Copy the data precisely, character for character, and leave out every picture.
[Begin]
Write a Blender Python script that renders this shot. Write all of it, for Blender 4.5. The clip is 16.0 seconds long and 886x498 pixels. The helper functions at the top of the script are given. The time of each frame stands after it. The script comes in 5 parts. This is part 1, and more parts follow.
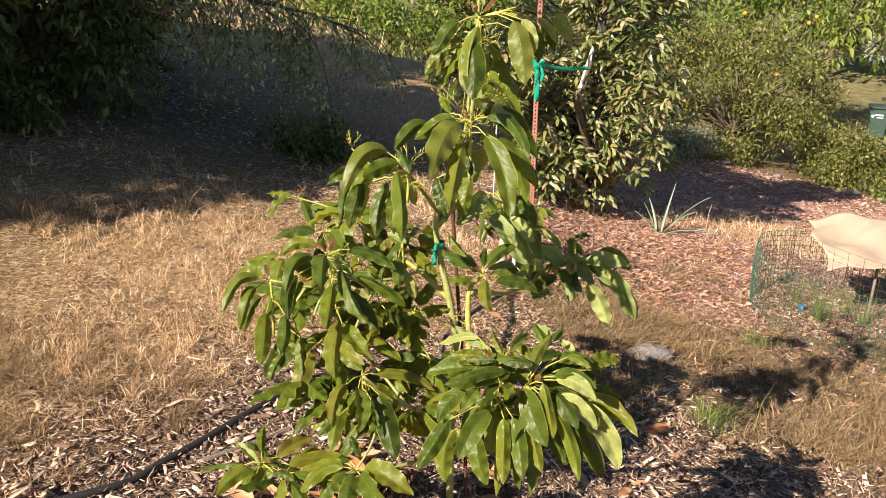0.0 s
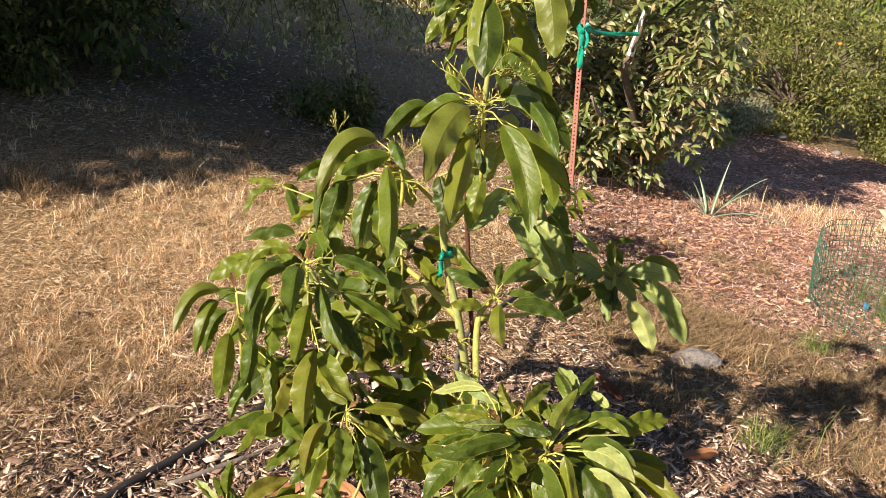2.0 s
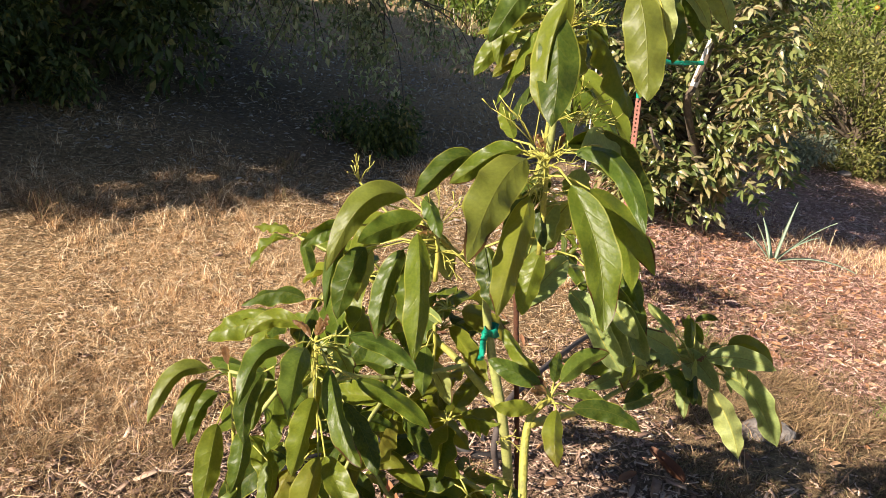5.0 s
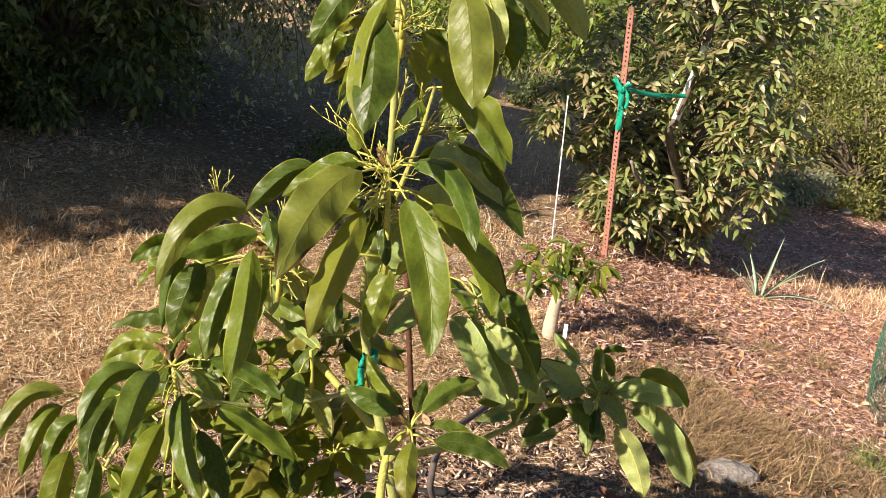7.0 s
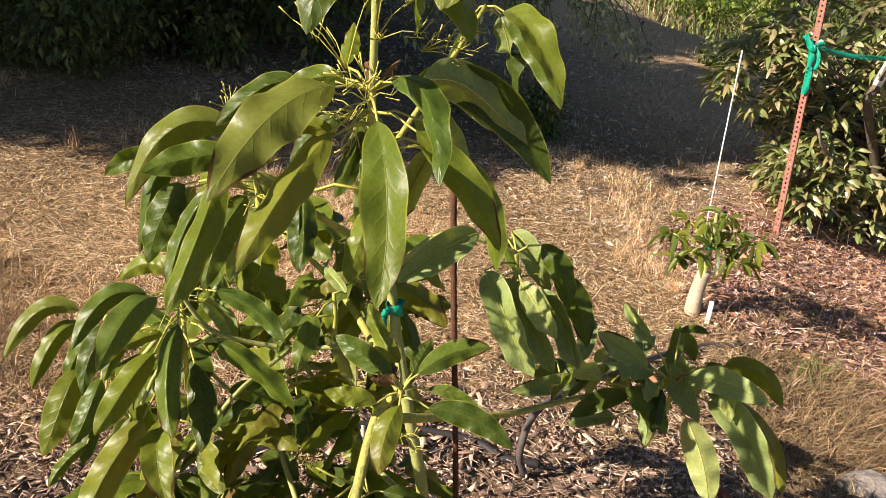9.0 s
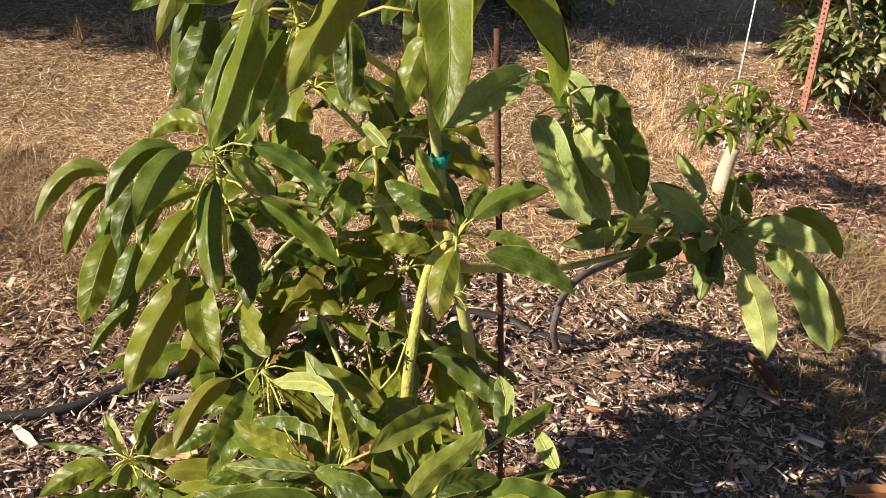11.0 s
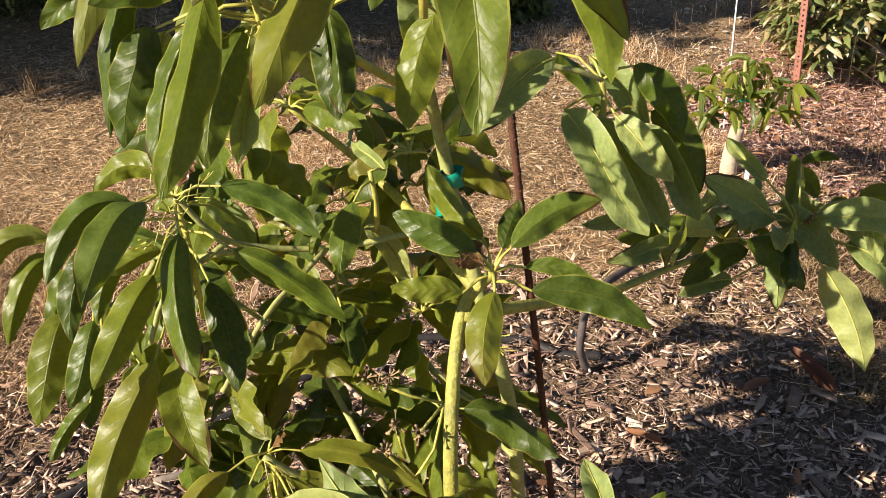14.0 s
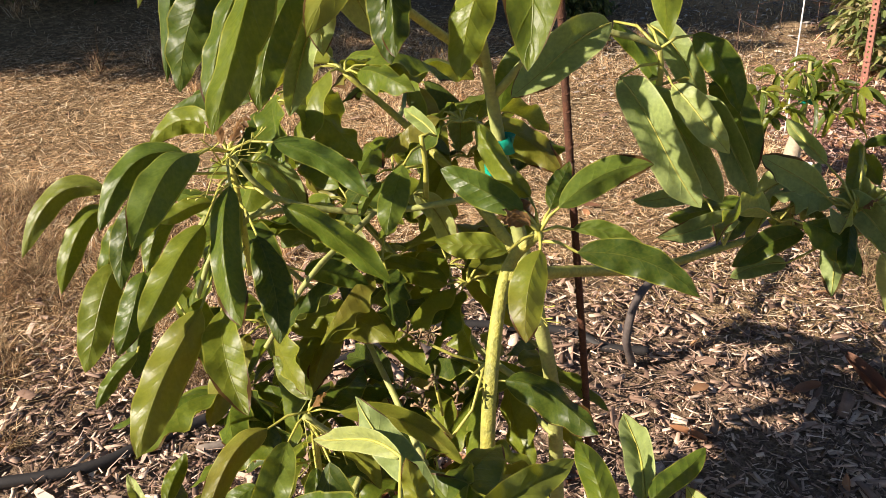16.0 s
[End]
### Correct answer:
Write a Blender Python script that renders this shot. Write all of it, for Blender 4.5. The clip is 16.0 seconds long and 886x498 pixels. The helper functions at the top of the script are given. The time of each frame stands after it. The script comes in 5 parts. This is part 1, and more parts follow.
0.0 s
2.0 s
5.0 s
7.0 s
9.0 s
11.0 s
14.0 s
16.0 s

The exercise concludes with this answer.